Denise consacre une demi-heure à une entrevue avec l’auteur italien Alberto Moravia. Leur discussion à bâtons rompus sur le mystère de la foi et le rôle de l’écrivain est absolument passionnante.

Et dans une entrevue de 1982, de l’émission Noir sur blanc, Denise discute avec l’écrivaine Marie-Claire Blais. «Peu de gens s’intéressent à l’art, et à l’écriture encore moins», lui dit Blais, cachée derrière sa frange de cheveux.

Deux chaises, une table, deux invités. Vous imaginez ça, aujourd’hui, une entrevue sans bling-bling, sans rires forcés, sans public, sans mise en scène? Des gens qui écrivent des livres se font poser des questions qui portent sur leurs livres par une intervieweuse qui a lu leurs livres?

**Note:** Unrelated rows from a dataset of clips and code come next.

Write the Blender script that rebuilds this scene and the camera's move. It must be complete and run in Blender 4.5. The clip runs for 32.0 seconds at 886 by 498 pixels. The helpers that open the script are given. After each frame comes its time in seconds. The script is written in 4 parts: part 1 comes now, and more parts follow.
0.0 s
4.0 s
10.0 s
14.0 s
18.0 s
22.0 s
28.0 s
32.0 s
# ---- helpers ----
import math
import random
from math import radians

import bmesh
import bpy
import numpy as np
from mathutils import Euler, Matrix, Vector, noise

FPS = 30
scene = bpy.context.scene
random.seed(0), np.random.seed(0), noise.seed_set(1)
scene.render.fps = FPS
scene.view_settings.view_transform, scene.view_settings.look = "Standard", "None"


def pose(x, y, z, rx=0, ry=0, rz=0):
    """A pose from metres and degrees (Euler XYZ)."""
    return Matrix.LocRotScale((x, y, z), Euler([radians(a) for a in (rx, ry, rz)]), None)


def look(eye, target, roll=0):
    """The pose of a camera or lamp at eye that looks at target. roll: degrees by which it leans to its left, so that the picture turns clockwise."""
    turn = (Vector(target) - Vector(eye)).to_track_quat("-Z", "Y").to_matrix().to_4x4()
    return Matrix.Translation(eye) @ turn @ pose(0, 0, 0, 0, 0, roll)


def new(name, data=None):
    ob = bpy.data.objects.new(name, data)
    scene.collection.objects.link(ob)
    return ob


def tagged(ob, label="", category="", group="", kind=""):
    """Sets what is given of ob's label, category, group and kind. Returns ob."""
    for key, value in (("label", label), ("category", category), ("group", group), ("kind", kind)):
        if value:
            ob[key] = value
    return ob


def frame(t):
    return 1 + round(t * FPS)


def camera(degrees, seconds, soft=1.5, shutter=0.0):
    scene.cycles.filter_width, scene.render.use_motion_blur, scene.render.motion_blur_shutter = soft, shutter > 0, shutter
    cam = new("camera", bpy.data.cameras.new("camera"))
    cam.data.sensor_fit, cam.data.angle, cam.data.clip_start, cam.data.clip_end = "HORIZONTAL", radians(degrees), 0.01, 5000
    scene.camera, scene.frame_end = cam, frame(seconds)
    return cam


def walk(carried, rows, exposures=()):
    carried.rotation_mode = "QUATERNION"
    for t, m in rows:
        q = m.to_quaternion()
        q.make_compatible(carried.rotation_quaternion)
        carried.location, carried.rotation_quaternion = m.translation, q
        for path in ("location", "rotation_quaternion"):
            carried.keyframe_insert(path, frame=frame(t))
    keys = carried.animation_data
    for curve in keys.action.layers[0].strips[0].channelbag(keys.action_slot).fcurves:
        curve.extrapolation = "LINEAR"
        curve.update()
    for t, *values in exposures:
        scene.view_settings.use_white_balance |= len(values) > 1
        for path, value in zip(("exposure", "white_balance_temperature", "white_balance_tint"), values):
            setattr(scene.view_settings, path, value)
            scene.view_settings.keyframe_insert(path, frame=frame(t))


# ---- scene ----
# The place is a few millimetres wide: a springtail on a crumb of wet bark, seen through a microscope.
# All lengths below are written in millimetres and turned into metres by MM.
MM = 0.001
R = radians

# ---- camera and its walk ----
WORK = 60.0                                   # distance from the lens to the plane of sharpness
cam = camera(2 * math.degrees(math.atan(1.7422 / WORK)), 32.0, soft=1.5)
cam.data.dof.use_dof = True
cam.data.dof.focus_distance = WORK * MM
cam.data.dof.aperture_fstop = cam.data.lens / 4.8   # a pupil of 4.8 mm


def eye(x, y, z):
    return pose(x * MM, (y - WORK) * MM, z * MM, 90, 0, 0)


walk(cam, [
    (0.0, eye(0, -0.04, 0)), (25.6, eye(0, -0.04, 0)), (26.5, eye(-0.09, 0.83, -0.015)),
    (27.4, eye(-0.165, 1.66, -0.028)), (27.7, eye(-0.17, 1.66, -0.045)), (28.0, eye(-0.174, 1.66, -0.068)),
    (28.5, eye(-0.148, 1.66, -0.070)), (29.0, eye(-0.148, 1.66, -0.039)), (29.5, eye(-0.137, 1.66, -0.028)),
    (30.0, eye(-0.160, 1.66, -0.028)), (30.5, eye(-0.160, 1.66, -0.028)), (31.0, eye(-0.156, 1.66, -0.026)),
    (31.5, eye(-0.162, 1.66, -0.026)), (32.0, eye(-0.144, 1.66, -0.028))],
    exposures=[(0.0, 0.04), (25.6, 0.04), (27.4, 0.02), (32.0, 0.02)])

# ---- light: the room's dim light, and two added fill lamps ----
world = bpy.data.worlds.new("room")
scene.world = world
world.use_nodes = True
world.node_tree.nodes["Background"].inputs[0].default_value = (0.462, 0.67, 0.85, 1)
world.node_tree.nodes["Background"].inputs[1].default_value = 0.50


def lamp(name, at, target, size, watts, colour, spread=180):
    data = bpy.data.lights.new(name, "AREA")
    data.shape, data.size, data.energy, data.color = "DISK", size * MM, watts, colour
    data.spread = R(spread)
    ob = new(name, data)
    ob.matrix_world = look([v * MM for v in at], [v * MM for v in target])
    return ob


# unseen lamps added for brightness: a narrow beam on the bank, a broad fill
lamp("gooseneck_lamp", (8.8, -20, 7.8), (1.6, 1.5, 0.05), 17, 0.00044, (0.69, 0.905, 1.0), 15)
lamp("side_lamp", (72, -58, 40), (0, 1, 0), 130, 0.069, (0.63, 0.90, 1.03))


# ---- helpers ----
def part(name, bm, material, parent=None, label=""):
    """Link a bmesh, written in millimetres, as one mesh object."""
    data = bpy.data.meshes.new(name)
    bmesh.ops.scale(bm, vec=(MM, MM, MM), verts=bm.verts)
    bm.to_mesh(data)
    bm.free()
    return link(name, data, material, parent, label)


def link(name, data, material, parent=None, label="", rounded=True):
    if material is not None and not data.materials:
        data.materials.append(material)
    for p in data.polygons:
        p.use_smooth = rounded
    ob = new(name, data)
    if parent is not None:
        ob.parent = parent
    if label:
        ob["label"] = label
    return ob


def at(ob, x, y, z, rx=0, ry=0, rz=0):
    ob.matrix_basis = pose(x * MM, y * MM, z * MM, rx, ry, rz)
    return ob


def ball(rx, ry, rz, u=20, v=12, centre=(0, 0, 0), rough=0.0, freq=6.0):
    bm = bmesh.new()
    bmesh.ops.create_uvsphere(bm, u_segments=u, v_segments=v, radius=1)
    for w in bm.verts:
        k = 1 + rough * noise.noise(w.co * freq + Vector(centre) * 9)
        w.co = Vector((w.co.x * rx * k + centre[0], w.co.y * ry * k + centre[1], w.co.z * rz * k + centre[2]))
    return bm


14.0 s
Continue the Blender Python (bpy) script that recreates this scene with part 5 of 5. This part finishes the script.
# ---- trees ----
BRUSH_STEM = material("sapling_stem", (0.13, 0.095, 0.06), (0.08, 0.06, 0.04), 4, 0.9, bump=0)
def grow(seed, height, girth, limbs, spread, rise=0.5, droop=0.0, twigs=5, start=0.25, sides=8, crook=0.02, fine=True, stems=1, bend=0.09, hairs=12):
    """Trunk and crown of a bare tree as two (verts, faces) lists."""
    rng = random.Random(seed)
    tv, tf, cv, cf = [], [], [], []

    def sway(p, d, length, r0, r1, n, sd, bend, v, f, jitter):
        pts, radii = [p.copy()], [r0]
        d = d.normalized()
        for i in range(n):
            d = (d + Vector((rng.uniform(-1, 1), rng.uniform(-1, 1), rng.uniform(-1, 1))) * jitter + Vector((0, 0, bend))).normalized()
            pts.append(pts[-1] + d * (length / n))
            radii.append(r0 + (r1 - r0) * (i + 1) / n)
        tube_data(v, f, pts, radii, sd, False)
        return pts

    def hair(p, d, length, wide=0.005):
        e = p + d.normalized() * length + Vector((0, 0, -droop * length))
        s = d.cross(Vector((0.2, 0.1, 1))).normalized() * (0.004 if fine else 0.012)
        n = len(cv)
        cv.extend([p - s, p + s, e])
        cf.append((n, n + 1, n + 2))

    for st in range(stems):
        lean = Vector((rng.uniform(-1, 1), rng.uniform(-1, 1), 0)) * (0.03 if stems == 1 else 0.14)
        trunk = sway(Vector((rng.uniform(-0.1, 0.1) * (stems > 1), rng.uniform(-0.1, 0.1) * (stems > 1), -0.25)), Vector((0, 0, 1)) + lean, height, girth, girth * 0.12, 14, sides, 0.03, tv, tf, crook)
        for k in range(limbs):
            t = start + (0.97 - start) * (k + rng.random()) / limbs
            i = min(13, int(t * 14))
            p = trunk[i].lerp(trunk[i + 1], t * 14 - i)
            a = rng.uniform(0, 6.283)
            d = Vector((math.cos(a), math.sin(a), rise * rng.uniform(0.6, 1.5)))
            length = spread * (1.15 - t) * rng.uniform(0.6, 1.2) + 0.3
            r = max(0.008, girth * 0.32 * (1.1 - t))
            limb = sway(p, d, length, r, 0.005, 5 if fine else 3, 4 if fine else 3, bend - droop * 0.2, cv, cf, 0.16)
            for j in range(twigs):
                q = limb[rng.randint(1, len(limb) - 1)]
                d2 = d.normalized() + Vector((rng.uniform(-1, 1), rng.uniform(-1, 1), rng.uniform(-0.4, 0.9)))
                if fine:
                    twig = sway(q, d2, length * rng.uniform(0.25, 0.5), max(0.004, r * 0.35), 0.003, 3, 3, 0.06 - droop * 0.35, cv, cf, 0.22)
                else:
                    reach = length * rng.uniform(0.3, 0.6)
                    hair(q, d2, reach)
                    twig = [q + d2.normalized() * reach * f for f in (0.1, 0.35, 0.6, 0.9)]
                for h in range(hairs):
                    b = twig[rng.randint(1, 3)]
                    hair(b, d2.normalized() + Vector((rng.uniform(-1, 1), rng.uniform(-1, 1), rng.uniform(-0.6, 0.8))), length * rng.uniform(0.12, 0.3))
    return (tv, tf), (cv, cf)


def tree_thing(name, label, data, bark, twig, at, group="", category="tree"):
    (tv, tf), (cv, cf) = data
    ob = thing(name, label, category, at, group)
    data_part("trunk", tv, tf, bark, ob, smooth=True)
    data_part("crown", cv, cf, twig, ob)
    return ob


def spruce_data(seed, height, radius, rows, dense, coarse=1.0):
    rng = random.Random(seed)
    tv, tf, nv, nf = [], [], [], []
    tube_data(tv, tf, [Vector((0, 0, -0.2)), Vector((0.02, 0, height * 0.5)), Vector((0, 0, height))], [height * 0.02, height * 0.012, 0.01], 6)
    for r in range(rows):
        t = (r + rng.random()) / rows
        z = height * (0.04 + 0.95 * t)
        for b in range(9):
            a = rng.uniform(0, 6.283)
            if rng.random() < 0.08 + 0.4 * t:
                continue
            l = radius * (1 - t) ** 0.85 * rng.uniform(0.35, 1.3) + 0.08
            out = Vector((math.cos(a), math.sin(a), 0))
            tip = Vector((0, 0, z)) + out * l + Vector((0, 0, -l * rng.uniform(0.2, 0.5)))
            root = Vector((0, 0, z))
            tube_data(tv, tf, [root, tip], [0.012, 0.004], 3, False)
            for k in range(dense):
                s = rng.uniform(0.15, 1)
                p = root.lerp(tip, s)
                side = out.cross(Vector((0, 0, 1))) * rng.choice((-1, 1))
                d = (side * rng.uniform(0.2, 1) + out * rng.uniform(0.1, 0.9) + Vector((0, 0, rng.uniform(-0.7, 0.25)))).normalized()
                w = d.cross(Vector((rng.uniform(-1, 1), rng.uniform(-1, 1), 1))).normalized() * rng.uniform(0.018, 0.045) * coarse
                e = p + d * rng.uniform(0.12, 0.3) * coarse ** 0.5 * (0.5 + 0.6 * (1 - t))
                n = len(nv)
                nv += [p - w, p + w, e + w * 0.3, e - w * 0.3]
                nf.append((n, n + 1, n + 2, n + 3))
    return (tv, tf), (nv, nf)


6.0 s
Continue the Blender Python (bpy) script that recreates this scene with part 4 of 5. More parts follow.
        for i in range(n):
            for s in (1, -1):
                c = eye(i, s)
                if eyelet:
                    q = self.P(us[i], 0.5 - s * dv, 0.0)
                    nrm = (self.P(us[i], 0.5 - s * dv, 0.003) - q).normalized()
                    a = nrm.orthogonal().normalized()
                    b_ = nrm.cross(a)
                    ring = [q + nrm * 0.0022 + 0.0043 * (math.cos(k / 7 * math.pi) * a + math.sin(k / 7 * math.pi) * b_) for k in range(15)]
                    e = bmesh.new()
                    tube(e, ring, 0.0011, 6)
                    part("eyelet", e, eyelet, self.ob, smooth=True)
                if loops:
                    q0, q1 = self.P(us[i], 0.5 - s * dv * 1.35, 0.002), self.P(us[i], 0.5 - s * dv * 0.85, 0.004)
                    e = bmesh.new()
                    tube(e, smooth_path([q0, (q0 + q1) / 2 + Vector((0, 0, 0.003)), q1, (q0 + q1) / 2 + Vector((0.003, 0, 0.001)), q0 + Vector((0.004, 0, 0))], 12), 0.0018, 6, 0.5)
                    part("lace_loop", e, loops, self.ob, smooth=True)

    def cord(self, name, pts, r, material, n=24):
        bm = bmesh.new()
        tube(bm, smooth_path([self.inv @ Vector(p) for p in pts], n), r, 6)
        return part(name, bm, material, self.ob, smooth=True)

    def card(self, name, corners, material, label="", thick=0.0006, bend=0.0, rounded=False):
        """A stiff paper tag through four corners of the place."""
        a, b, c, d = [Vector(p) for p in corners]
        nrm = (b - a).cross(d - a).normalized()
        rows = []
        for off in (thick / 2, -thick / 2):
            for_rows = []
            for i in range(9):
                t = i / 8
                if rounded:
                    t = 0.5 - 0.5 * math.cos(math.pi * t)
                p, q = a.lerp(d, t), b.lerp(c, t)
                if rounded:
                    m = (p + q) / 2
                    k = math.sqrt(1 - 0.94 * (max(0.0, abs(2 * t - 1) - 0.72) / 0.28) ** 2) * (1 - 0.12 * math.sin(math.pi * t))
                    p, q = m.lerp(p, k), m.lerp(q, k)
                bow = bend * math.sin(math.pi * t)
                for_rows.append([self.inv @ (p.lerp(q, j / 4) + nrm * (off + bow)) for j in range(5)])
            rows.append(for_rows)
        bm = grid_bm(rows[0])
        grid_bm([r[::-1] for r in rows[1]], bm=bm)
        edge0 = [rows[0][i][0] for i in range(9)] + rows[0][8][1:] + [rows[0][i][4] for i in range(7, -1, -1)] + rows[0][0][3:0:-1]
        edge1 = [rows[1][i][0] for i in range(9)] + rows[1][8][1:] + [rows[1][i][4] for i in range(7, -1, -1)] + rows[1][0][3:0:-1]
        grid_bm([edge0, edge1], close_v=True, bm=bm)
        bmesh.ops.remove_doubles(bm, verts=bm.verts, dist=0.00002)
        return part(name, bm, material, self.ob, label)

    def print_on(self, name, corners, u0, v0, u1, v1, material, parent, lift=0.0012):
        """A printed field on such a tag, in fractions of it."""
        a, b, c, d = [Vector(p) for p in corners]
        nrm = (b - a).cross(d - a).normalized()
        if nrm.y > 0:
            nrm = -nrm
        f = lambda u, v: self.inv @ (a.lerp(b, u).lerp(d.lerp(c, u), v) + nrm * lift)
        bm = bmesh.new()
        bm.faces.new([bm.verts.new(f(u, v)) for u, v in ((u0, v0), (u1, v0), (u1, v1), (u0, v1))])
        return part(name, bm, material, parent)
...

LA CULTURE AVEC UN PETIT C

Drôle de hasard, cette semaine Radio-Canada a annoncé l’arrivée prochaine de Livre ouvert, animé par Mariana Mazza. Parmi les questions qui seront abordées dans ce «magazine littéraire»: «Qu’est-ce qui se retrouve dans la bibliothèque de France D’Amour? Ou de Lydia Bouchard? Pourquoi on s’endort quand on lit? Est-ce que les livres d’horreur influencent les psychopathes? Qu’est-ce qu’un prisonnier a le droit de lire? Qu’est-ce qui attire les enfants vers une couverture de livre?»

J’imagine déjà la chronique enflammée que Denise aurait écrite sur ce que la littérature est devenue à Radio-Canada!